(begin)
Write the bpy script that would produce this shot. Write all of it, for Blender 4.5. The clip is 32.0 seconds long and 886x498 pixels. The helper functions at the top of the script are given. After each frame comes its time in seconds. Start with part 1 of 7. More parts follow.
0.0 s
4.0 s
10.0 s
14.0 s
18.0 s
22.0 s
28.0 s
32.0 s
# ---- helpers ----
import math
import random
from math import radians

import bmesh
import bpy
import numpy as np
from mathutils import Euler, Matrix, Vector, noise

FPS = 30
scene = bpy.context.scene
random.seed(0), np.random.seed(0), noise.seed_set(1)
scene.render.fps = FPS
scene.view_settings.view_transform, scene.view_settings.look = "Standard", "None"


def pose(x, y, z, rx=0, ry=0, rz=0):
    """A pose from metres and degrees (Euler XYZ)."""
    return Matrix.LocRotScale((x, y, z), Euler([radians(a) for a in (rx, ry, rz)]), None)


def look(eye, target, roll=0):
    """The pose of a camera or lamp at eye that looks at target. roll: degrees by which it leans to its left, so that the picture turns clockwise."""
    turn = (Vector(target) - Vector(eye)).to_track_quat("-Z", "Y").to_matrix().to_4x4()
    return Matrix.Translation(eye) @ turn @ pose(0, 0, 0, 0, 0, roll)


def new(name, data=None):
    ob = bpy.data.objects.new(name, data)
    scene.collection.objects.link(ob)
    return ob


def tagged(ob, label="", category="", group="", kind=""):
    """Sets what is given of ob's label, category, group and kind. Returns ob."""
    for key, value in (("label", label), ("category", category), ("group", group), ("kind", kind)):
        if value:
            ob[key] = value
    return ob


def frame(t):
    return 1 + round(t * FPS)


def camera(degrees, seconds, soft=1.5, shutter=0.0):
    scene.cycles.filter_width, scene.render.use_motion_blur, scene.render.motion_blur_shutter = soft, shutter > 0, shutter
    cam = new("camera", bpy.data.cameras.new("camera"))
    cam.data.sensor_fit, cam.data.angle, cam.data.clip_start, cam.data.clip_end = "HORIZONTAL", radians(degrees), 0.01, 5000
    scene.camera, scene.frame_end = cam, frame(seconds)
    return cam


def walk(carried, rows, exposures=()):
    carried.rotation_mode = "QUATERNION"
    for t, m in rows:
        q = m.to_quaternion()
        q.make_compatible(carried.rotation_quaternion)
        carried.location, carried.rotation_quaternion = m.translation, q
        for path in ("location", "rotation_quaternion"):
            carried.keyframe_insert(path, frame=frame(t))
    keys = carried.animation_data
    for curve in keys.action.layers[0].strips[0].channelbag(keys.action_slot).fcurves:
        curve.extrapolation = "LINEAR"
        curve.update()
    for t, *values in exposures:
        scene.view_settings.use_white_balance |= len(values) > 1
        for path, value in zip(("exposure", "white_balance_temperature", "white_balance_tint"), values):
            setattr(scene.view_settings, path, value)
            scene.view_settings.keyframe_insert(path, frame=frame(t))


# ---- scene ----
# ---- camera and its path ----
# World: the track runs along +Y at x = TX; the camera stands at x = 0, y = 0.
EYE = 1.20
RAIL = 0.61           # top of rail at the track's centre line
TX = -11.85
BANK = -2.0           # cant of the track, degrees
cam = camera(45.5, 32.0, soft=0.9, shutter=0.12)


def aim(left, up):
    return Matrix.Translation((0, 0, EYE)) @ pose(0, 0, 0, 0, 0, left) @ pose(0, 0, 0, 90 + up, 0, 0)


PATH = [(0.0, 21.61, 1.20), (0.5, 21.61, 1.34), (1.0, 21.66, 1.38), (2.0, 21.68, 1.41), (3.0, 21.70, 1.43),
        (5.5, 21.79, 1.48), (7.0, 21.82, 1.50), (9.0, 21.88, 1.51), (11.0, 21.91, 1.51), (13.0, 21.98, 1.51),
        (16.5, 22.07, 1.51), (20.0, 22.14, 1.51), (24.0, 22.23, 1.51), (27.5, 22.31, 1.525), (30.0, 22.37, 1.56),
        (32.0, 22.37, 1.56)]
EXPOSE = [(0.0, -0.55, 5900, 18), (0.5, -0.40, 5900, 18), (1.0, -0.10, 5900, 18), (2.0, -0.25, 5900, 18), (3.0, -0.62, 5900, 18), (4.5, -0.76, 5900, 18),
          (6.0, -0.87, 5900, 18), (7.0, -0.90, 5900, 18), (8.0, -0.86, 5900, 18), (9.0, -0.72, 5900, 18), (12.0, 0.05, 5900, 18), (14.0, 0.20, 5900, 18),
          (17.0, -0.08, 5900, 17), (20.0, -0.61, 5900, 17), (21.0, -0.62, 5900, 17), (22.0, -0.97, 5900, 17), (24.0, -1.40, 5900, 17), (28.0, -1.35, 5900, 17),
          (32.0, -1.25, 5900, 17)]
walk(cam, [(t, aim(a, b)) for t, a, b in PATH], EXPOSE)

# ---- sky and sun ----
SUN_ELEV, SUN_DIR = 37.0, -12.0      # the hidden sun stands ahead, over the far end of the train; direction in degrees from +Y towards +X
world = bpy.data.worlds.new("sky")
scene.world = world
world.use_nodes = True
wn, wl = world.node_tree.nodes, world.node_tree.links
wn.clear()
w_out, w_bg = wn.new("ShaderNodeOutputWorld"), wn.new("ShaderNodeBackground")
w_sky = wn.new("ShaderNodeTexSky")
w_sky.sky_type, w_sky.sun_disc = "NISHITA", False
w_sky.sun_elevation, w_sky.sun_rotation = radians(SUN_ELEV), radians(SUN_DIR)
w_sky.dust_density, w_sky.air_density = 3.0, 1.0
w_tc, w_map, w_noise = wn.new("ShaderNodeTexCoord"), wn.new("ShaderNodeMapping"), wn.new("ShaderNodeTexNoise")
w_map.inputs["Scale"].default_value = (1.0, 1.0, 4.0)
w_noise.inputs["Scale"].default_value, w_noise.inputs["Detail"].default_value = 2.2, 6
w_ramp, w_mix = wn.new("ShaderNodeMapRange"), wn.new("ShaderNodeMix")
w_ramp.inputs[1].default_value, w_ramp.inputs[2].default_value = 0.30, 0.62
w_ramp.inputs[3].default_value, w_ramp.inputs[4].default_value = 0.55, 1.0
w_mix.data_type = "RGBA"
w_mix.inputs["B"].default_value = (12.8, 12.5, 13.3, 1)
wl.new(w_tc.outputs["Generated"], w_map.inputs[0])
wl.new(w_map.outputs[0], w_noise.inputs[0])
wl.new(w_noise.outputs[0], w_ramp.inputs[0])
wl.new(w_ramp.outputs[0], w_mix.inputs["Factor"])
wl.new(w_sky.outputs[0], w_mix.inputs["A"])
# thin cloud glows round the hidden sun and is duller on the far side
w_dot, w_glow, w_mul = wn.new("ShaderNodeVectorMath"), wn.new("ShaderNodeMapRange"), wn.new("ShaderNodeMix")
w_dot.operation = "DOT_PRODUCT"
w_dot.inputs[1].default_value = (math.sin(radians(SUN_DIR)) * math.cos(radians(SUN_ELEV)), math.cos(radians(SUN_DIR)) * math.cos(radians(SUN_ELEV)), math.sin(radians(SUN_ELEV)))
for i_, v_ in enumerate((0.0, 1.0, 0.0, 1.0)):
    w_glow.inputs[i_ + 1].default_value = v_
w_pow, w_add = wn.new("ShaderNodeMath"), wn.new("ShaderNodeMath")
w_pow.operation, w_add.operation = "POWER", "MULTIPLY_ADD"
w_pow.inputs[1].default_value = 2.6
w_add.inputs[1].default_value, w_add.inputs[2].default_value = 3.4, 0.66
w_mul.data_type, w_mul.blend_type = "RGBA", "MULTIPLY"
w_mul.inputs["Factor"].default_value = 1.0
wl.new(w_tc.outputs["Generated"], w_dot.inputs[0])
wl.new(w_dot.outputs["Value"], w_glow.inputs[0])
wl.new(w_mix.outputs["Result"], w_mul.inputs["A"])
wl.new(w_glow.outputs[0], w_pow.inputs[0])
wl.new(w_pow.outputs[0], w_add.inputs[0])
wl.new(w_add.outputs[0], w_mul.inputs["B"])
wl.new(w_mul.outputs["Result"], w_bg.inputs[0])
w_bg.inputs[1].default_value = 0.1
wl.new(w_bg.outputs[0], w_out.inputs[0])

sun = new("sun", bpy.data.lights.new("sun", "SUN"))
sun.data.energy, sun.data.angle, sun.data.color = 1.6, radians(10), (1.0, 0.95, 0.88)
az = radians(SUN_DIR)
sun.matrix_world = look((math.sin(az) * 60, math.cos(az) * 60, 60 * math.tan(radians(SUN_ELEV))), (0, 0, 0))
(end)
Emit, unaltered, the lines from the top of the listing down through the line that holds "pose from metres"; emit nothing else.

Write the bpy script that would produce this shot. Write all of it, for Blender 4.5. The clip is 32.0 seconds long and 886x498 pixels. The helper functions at the top of the script are given. After each frame comes its time in seconds. Start with part 1 of 7. More parts follow.
0.0 s
4.0 s
10.0 s
14.0 s
18.0 s
22.0 s
28.0 s
32.0 s
# ---- helpers ----
import math
import random
from math import radians

import bmesh
import bpy
import numpy as np
from mathutils import Euler, Matrix, Vector, noise

FPS = 30
scene = bpy.context.scene
random.seed(0), np.random.seed(0), noise.seed_set(1)
scene.render.fps = FPS
scene.view_settings.view_transform, scene.view_settings.look = "Standard", "None"


def pose(x, y, z, rx=0, ry=0, rz=0):
    """A pose from metres and degrees (Euler XYZ)."""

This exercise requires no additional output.